Semaine des maths : Comment rendre les maths aimables ?
Pour inaugurer la Semaine des maths, le 17 mars, l’académie de Paris a mobilisé sa meilleure arme : Cédric Villani, médaille Fields, l’équivalent d’un Prix Nobel de maths. Avec brio il évoque les liens entre maths, culture et vie quotidienne devant 150 lycéens et leurs professeurs. Parmi eux, Stéphanie Colin s'inquiète des choix des élèves à 6 jours de la remise des voeux d'APB.
Connaissez-vous Riemann ? Cédric Villani redonne vie à ce mathématicien un peu oublié devant les élèves des bons lycées parisiens. Durant un véritable one man show, il évoque aussi Poincaré, Einstein, Ricci avec force anecdotes. Les lycéens notent, calculent, s’amusent des questions du maître. Ils enregistrent les liens entre leur smartphone et ces mathématiciens qui, à l’époque du téléphone en bakélite, ont préparé leur présent. Avec Cédric Villani, être mathématicien ce n’est pas désincarné. Ce n’est ni triste, ni inutile. Visiblement ça remplit une vie. Peut-être est ce encore très masculin…
"Avec Cédric Villani, les élèves voient quelqu'un de dynamique et de relativement jeune. Ils peuvent s'identifier à lui et envisager des études de sciences". Professeure de maths au lycée Montaigne, Stéphanie Colin a invité ses élèves de terminale S à cette rencontre. "On est en pleine phase finale d'orientation. On a beaucoup de bons élèves, bien formés en sciences, qui préfèrent demander des classes préparatoires commerciales ou des études d'histoire plutôt que des sciences. C'est dommage car on manque de scientifiques. La Semaine des maths est un prétexte pour changer leur représentation des études de maths".
Pour S. Colin, ce désamour des maths tient aussi à l'enseignement. "En S les maths sont difficiles et ils en font 8 heures par semaine. On est surement trop abstrait, trop déconnecté du réel. Il faudrait rendre la matière moins technique. C'est l'objectif des programmes qui nous invitent à être plus concret. Mais ce n'est pas dans la tradition de cet enseignement et on ne le fait pas assez en maths et en sciences".
Depuis plusieurs années, l'Education nationale n'arrive même plus à recruter le nombre de professeurs de maths attendu. Pourtant, pour S. Colin, c'est un beau métier. "Quand je les vois demander école de commerce je me demande avec quoi ils vont remplir leur vie. Quand on est enseignant on sait pourquoi on se lève le matin". Mais pour remédier à la crise du recrutement, elle estime qu'un effort financier ciblé est nécessaire. "Il faut payer davantage les professeurs des disciplines en mal de recrutement. En sciences, quand on est bon et qu'on a bac plus 5, on se pose forcément la question du salaire. Un bon scientifique ne choisira l'enseignement que s'il a la vocation. On perd ainsi nombre de candidats".

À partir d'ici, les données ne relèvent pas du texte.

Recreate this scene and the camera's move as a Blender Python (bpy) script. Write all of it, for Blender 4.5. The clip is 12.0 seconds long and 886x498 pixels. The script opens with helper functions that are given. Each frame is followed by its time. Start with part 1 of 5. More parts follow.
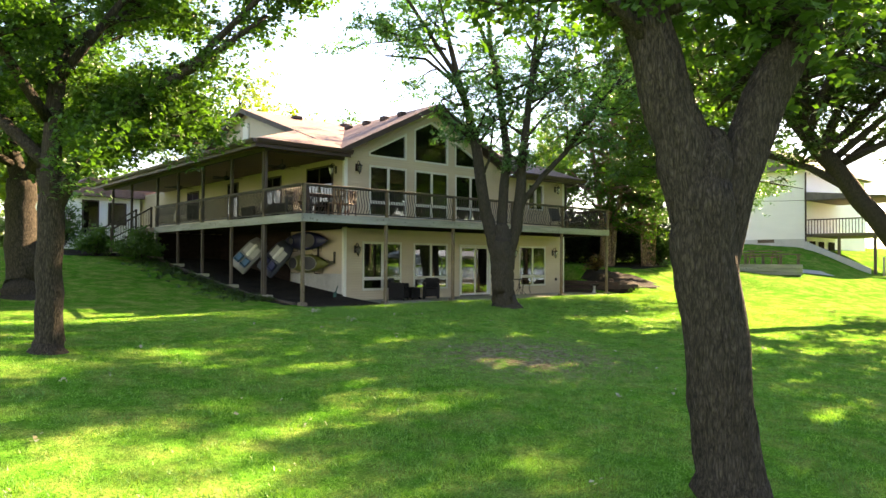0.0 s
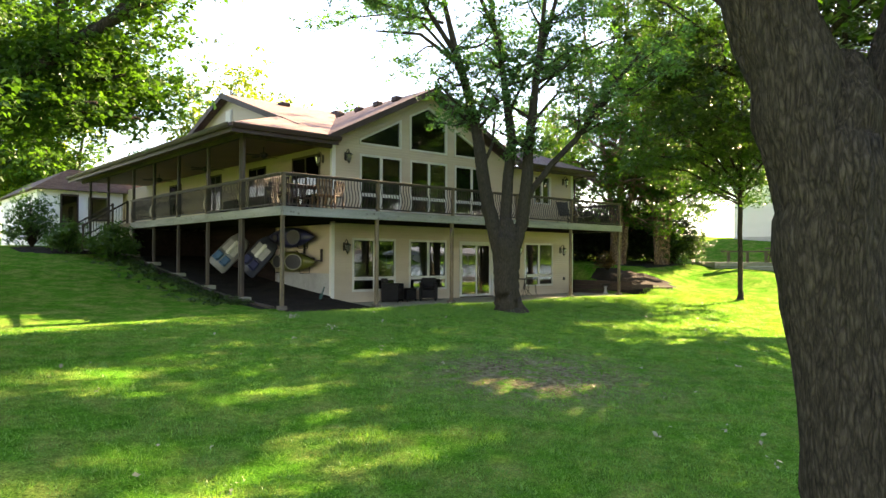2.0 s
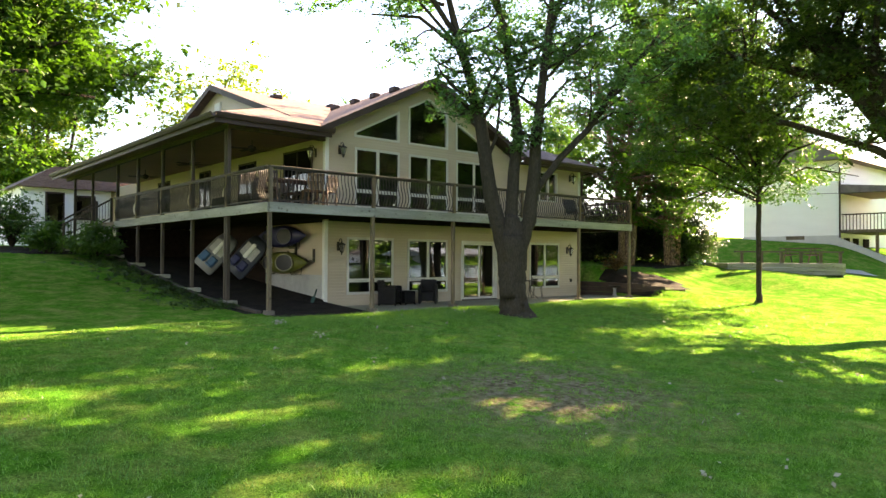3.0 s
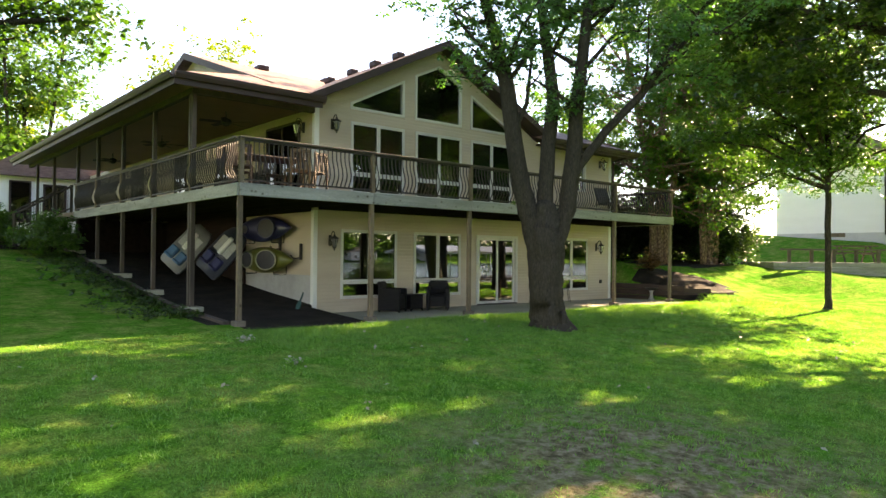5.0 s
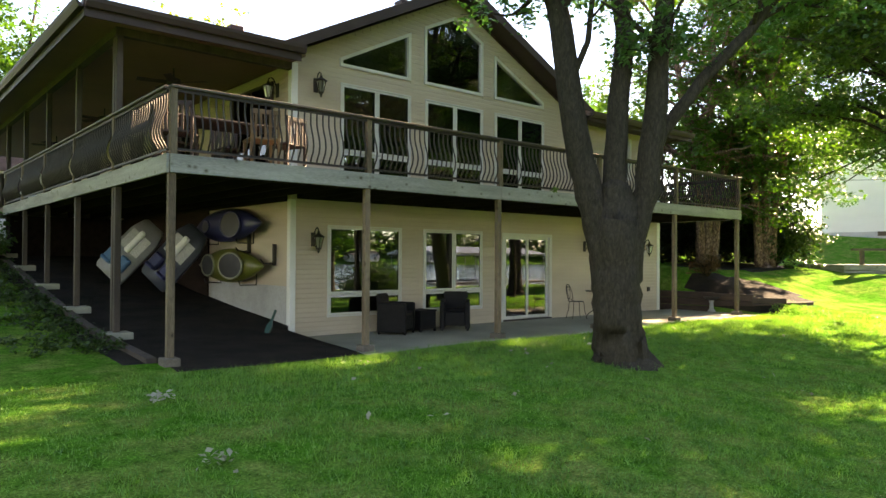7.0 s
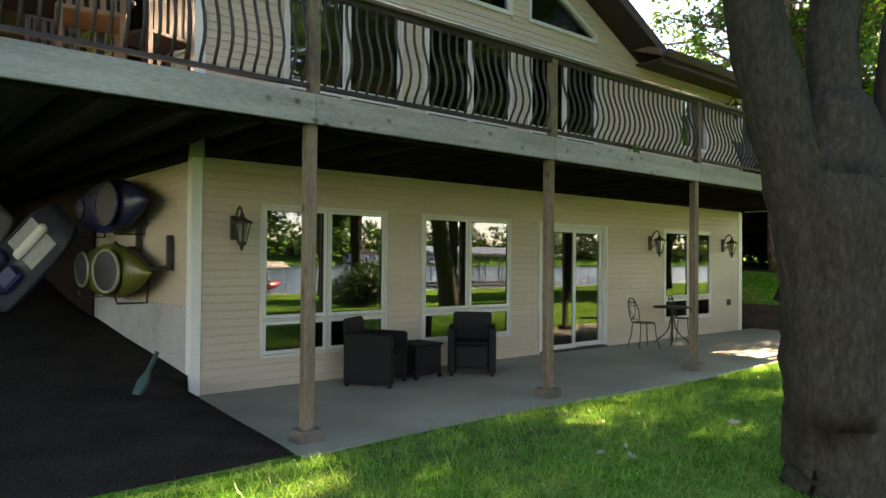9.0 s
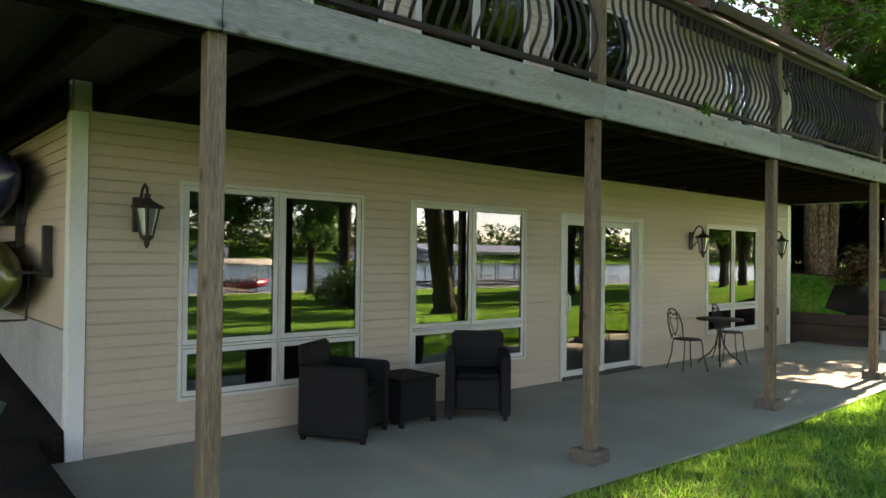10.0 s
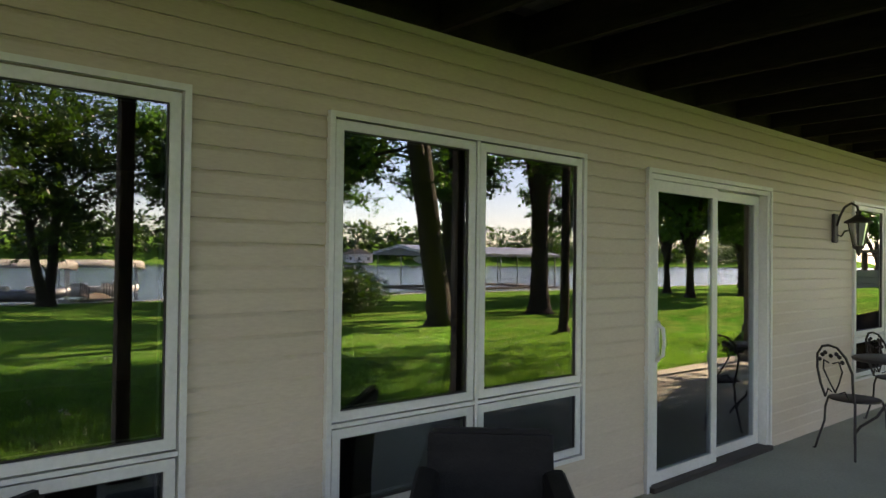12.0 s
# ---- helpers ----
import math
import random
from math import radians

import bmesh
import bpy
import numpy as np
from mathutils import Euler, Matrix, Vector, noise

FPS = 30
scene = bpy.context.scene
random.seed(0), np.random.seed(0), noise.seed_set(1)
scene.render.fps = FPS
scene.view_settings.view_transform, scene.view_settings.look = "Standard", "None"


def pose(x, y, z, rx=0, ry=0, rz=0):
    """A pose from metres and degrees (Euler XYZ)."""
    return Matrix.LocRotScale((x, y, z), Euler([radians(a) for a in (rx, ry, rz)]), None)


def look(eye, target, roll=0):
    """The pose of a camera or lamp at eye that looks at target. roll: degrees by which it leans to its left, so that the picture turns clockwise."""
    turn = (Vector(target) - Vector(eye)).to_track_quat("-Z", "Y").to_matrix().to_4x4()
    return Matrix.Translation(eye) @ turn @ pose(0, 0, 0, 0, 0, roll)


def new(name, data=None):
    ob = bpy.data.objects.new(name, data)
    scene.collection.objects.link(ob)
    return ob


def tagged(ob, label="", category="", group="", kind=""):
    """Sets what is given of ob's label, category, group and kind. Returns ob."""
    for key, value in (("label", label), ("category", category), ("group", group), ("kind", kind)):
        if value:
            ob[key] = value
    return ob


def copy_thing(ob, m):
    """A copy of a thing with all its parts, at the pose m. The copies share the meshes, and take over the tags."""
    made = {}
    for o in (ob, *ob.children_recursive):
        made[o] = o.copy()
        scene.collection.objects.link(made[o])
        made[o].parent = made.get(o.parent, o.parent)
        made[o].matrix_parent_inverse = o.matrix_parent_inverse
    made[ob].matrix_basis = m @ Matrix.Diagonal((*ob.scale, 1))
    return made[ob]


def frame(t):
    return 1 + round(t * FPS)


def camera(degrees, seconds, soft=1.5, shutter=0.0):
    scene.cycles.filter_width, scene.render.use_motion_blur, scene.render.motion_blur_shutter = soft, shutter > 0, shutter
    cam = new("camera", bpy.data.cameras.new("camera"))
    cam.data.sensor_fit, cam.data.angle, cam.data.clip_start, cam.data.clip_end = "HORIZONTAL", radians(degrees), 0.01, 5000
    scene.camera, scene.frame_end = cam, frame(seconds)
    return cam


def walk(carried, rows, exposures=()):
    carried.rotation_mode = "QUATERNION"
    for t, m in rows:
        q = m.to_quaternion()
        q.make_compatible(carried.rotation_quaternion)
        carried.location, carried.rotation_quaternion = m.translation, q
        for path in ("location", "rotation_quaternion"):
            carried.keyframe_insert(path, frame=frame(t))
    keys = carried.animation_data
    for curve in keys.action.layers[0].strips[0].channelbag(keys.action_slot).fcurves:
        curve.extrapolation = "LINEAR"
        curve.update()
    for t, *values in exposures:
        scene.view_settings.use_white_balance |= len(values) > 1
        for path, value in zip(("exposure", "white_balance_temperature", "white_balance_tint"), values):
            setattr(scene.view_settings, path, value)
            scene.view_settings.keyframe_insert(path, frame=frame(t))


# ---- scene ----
cam = camera(64.8, 12.0)
PATH = [
    (0, (-1.634, -2.103, 1.44), (-0.316, -0.599, 1.477), 0.3),
    (0.5, (-1.28, -1.729, 1.449), (0.036, -0.223, 1.484), 0.2),
    (1, (-0.868, -1.347, 1.435), (0.445, 0.161, 1.47), 0.4),
    (1.5, (-0.384, -0.883, 1.436), (0.928, 0.626, 1.47), 0.3),
    (2, (0.083, -0.443, 1.482), (1.393, 1.068, 1.511), 0.3),
    (2.5, (0.558, 0.072, 1.467), (1.868, 1.583, 1.496), 0.3),
    (3, (1.071, 0.693, 1.477), (2.379, 2.205, 1.508), 0.3),
    (5, (3.348, 3.746, 1.463), (4.649, 5.264, 1.488), 0.5),
    (5.5, (3.94, 4.576, 1.429), (5.241, 6.095, 1.459), 0.4),
    (6, (4.581, 5.459, 1.503), (5.879, 6.98, 1.53), 0.4),
    (6.5, (5.285, 6.413, 1.505), (6.582, 7.935, 1.533), 0.3),
    (7, (6.021, 7.397, 1.521), (7.317, 8.92, 1.55), 0.3),
    (7.5, (6.888, 8.478, 1.467), (8.184, 10.0, 1.498), 0.3),
    (7.7, (7.22, 8.891, 1.498), (8.516, 10.414, 1.528), 0.3),
    (9.3, (10.03, 12.323, 1.549), (11.326, 13.846, 1.58), 0.5),
    (9.5, (10.313, 12.667, 1.559), (11.614, 14.186, 1.591), 0.4),
    (10, (11.145, 13.638, 1.579), (12.452, 15.152, 1.603), 0.7),
    (10.5, (11.932, 14.468, 1.568), (13.238, 15.982, 1.598), 0.5),
    (11, (12.759, 15.354, 1.538), (14.065, 16.869, 1.572), 0.5),
    (11.5, (13.607, 16.278, 1.546), (14.91, 17.794, 1.583), 0.6),
    (12, (14.122, 16.834, 1.536), (15.428, 18.349, 1.568), 0.7),
]
walk(cam, [(t, look(eye, target, roll)) for t, eye, target, roll in PATH],
     exposures=[(0, 3.38, 8150, 23), (1.1, 3.38, 8150, 23), (1.5, 3.55, 8150, 23), (1.9, 3.38, 8150, 23), (7.5, 3.42, 8100, 24), (9.5, 3.56, 7550, 28), (12, 3.47, 7150, 32)])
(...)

Sitôt rentrée au lycée, S. Colin va tirer parti de cette matinée avec C Villani pour parler orientation avec les élèves. "Je vais surtout en parler avec les filles qui ne réalisent pas que les sciences c'est aussi pour elles". Aurait-on besoin d'une médaille Fields féminine ?
François Jarraud
Par fjarraud , le mardi 18 mars 2014.